一番こわーい、”只今、スクリーニング中”のシナリオ

中国、そして、これはアメリカも当てはまることですが・・・。共産主義者の動きを見るときに、気をつけなくてはならないのが、共産主義者のトップの戦略は、一般人が思い付かないほどダイナミックーー普通は待てない長期間にわたって企てたり、気がつかれないような小さな穴を各地に開けておいて、後に一斉に広げたり・・・ーーだということです。その一方で、実際にその戦略に基づいき実行する現場は、びっくりするくらいお粗末なもの。

何も理由なしにディスっているわけではありません。
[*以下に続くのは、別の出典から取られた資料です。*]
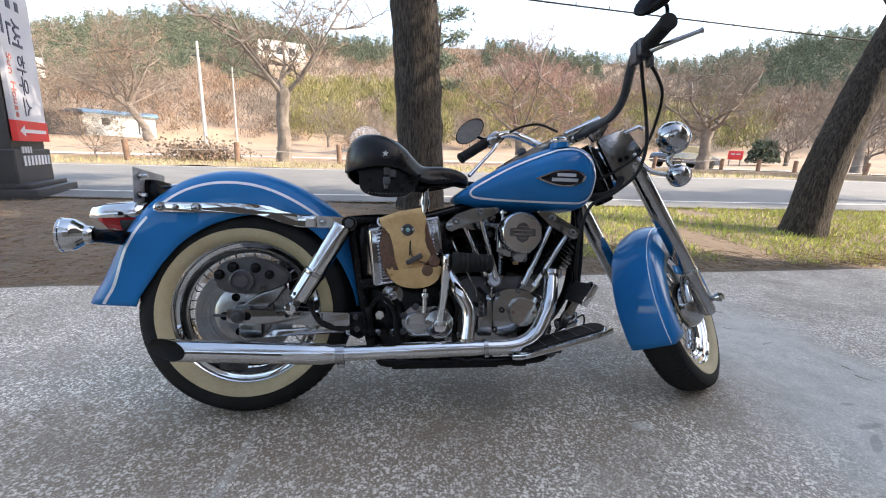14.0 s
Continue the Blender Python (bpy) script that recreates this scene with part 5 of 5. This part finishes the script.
bd = part("tank_badge", badge_plate(1.0, 0.0065), "dull_chrome", tank, "pointed badge with a silver rim")
part("badge_field", badge_plate(0.86, 0.0085), "leather_black", bd, "dark badge field")
for x, z, wd in ((0.985, 0.7525, 0.062), (0.982, 0.7375, 0.088)):
    bm = bmesh.new()
    rows = [[bm.verts.new((x + wd * (k / 8 - 0.5), tank_side_y(x + wd * (k / 8 - 0.5), z + dz, 0.0105), z + dz)) for k in range(9)] for dz in (-0.005, 0.005)]
    skin(bm, rows, False)
    part("badge_bar", bm, "sign_white", bd, "pale bar")

# front fender stripe, axle and lower fork parts
bm = bmesh.new()
rings = []
for k in range(41):
    a = 80 + 124 * k / 40
    rings.append([bm.verts.new(STEER @ ff_point(a, y, d, 0.0014)) for y, d in ((0.0618, 0.0014), (0.0632, 0.0016), (0.0646, 0.0020))])
skin(bm, rings, False)
part("pinstripe", bm, "pinstripe", front_fender_ob, "pale blue-white pinstripe")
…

共産主義が特定層が儲かるためのビジネスモデルであることを考えると、それ以外のいわゆる”一般人”は下手に知恵をつけない方が良いため、トップ層以外の教育は知恵をつけない教育システムをあえて導入している可能性はあります。一昔前の植民地政策を国内で行っている形ではないかと。

最初の章で、シューさん批判コールの入った、白紙革命の動画があまりにもネット上に出回っていることについて、それが可能であると考えられる一方で、シューさん側の対応のできなさ具合が気になっているという旨をシェアさせていただきました。そこには挙げていませんが、もしかすると、単純に現場がトップの期待(支持)通りのアクションができていないだけかもしれません。この可能性は拭い切れないのですが、それでも一番危険なシナリオとして考えざるを得ないのがシューさんがあえて見逃しているというものです。何のために?かといえば・・・

”危険分子”のスクーリングのため。

広州をはじめ、抗議を受けた一部地域でロックダウン解除を含む、ゼロコロナ政策の緩和策が導入されてきたという報道がありました。しかし、その一方で気になる報道もあります。
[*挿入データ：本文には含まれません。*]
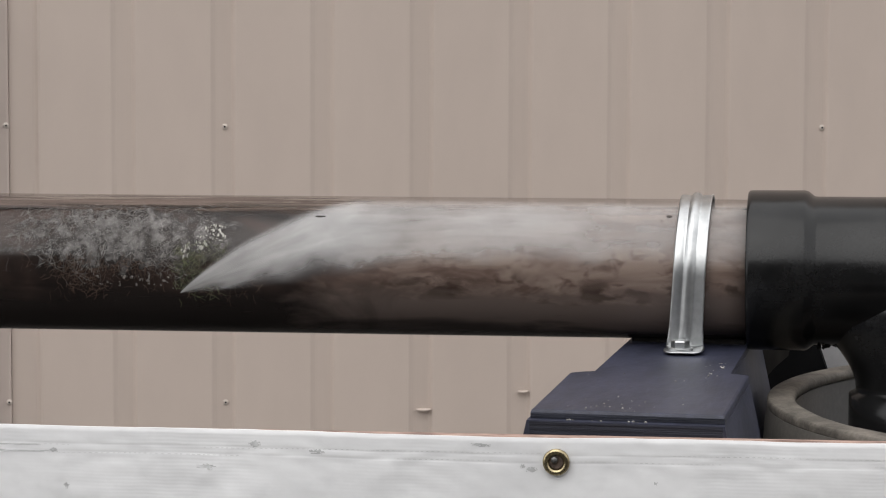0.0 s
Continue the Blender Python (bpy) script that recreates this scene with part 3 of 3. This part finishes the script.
thing("red_rag", PIPE, "torn scrap of red rag stuck on the pipe wall", "rag", INSIDE, bm=rag(), material=M_RED)
thing("scrap", PIPE, "pale crumbling scrap of paper lodged in the pipe", "scrap", INSIDE, bm=patch(-0.379, -0.335, 19, 43, 0.0558, 6.4, 0.42, 0.0006, 0.0005, 1.0, 0.7, 3.0), material=M_FILM)


def crumbs(count, x, dx, a0, a1, size, seed):
    """A trail of small crumbs stuck to the wall."""
    rnd, bm = random.Random(seed), bmesh.new()
    for _ in range(count):
        q = bmesh.ops.create_icosphere(bm, subdivisions=1, radius=1)
        a, p = radians(rnd.uniform(a0, a1)), size * rnd.uniform(0.25, 1.0)
        c = Vector(on_pipe(x + rnd.gauss(0, dx), a, 0.0558))
        out = Vector((0, c.y, c.z)).normalized()
        side = Vector((0, -out.z, out.y))
        sx, sy = rnd.uniform(0.4, 1.2), rnd.uniform(0.5, 2.2)
        for v in q["verts"]:
            k3 = v.co * p * rnd.uniform(0.45, 1.25)
            v.co = c + Vector((k3.x * sx, 0, 0)) + side * k3.y * sy + out * k3.z * 0.25
    return bm


for x, a0, a1, dx, n_, seed in ((-0.082, 24, 42, 0.0062, 46, 21), (-0.095, 16, 32, 0.0052, 30, 22), (-0.106, 10, 26, 0.0044, 18, 23)):
    thing("flower", PIPE, "small white flower head washed into the pipe", "flower", INSIDE, bm=crumbs(n_, x, dx * 0.7, a0 + 1, a1 - 1, 0.0012, seed), material=M_FLOWER)
for x, dx, a0, a1, seed, cut in ((-0.480, 0.0055, 20, 68, 1, 0.98), (-0.476, 0.0075, -12, 26, 2, 0.92), (-0.468, 0.0090, -36, -4, 3, 1.02), (-0.326, 0.0080, 0, 20, 4, 0.96), (-0.324, 0.0080, -26, -8, 5, 0.94), (-0.14, 0.10, -26, 12, 7, 1.34), (0.02, 0.05, -14, 46, 8, 1.38)):
    thing("crumb_trail", PIPE, "trail of pale crumbs stuck to the pipe wall", "crumbs", INSIDE, "stuff", patch(x - dx, x + dx, a0, a1, 0.0560, seed * 3.3, cut, 0.0003, 0.0004, 1.2, 0.25, 2.6), M_FILM)
thing("smudge", PIPE, "grey smudge of silt on the dark pipe wall", "silt", INSIDE, bm=patch(-0.815, -0.785, 8, 58, 0.0556, 12.3, 0.30, 0.0006, 0.001, 0.8, 0.9), material=M_SMUDGE)
thing("smudge", PIPE, "faint brown smudge on the dark pipe wall", "silt", INSIDE, bm=patch(-0.780, -0.735, -4, 22, 0.0556, 15.1, 0.30, 0.0006, 0.001, 0.8, 0.9), material=M_SMUDGE)
thing("silt_patch", PIPE, "grey silt slumped on the black pipe wall", "silt", INSIDE, bm=patch(-0.93, -0.828, -30, 52, 0.0552, 9.0, 0.25, 0.0012, 0.0016, 0.75, 0.5), material=M_SILT)

for x, a, w, h in ((0.2868, 54.2, 0.0027, 1.8), (0.0019, 50.3, 0.0050, 1.1), (0.2809, 49.0, 0.0011, 1.1)):
    thing("speck", PIPE, "dark fleck of dirt on the outside of the pipe", "dirt", "dirt flecks", bm=patch(x - w, x + w, a - h * 0.7, a + h * 0.7, 0.0573, x * 40, 0.30, 0.0002, 0.0002, 0.5), material=M_BENCH)

# ---- black outlet fitting ----
fitting = thing("pipe_fitting", PIPE, "black plastic drain tee with a branch down into the drum", "pipe fitting")
bm = bmesh.new()
lathe(bm, [(0.3490, 0.0575), (0.3490, 0.0632), (0.3500, 0.0645), (0.3525, 0.0650), (0.3945, 0.0652), (0.3975, 0.0645), (0.4025, 0.0606), (0.4050, 0.0602), (0.640, 0.0606), (0.643, 0.0666), (0.700, 0.0666), (0.700, 0.0575), (0.640, 0.0550), (0.370, 0.0574)], 96, "X", True)
part("run", bm, M_ABS, fitting, "", True)
bm = bmesh.new()
prof = [(0.0, 0.0970)]
for i in range(13):
    t = i / 12 * math.pi / 2
    prof.append((-0.040 - 0.052 * math.sin(t), 0.0610 + 0.036 * (1 - math.sin(t)) ** 1.6))
prof += [(-0.098, 0.0606), (-0.100, 0.0664), (-0.150, 0.0664), (-0.152, 0.0600), (-0.330, 0.0575)]
lathe(bm, prof, 72, "Z")
for v in bm.verts:
    q = math.hypot(v.co.x, v.co.y)
    if q > 0.0606 and v.co.z > -0.096:
        v.co.y *= 0.0595 / q
    v.co.x += 0.4975
part("branch", bm, M_ABS, fitting, "", True)
# mud hanging under the run
rnd = random.Random(31)
bm = bmesh.new()
for i in range(60):
    q = bmesh.ops.create_icosphere(bm, subdivisions=1, radius=rnd.uniform(0.0008, 0.0022))
    at = Vector((0.404 + 0.036 * i / 59 + rnd.uniform(-0.002, 0.002), rnd.uniform(-0.014, 0.004), -0.0596 - rnd.uniform(0, 0.0018)))
    for v in q["verts"]:
        v.co = at + v.co * rnd.uniform(0.6, 1.3)
part("mud", bm, M_MUDSHADE, fitting, "ragged black mud hanging under the joint")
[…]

中国「抗議する学生の連行」に、各地弁護士「無償で協力」へ

大紀元で報じられたのは、11月30日ですが、それよりも少し前から弁護士の無償協力についてちらほら見かけたような気がします。記事では、電車内で警察が市民のスマホをチェックする様子を見ることができます。ダウンロードしているアプリ等を確認することによって、反政府活動に参加しているかどうかを調べているのだと言います。

今回、抗議デモの様子を写した動画が海外でも多く出回ったということは、私たちが見ることができたものと同じ動画を共産党も確認しているわけです。今回のデモが主催者が曖昧な自然発生的なものだとしても、動画内で痛烈な共産党批判を行っている人物を”見せしめ”として罰することは可能はゼロではありません。中国の顔認識技術はかなり進んでおり、ロックダウン中の人々の移動については、スマホのGPS機能だけでなく、顔認識機能を搭載した監視カメラによっても行われているのではないかと言われていました。

これだけでも嫌な気がしますが、さらに中国が抜きに出た技術に、”信用スコア”があります。アリババが提供する芝麻信用(ジーマ・クレジット)が有名ですが、アリペイでの取引実績から、オンラインショッピングの履歴、SNS上の人間関係等々、点数化され、信用スコアが与えられるようなのですが、この信用スコアによってはサービスの提供が優先されたり、制限を受けたりするようです。そうなると、気になるのが信用スコアの具体的な評価基準。しかし、その基準については、どのようになっているのか?については明らかにされていないようです。

万が一、抗議デモの参加が点数化され、信用スコアに反映されてしまったら?

これはあるかもなぁということですが、反発が高まる中、あからさまな締め付け策は、さらなる反発を招くことがあるかもしれません。これをもう少し巧みな方法で導入するとすれば・・・。

抗議デモに参加しなかったことが点数化され、信用スコアに反映

”抗議デモに参加しなかったこと”の部分に、もう少し小細工を入れると・・・。

コロナ対策に協力し、10人以上人集まった密な場所に行かなかったことを評価

この項目で評価点を稼ごうとすれば、デモには参加できなくなってしまいます。しかし、直接的に抗議デモに参加した人を罰している訳ではありませんので、国際人権団体等も、文句はつけにくくなります。
さらに・・・ここで、チーム・コーさんらから取り上げた資産を原資とし、この評価をもとに分配・・・なんて政策もあわせて導入したら、コロナ対策の失敗を挽回することができるかもしれません。


ーーーちょっと尻切れトンボ感があるのですが、情勢が刻々と変わっていくようですので、一旦ここでシェアさせていただこうと思います。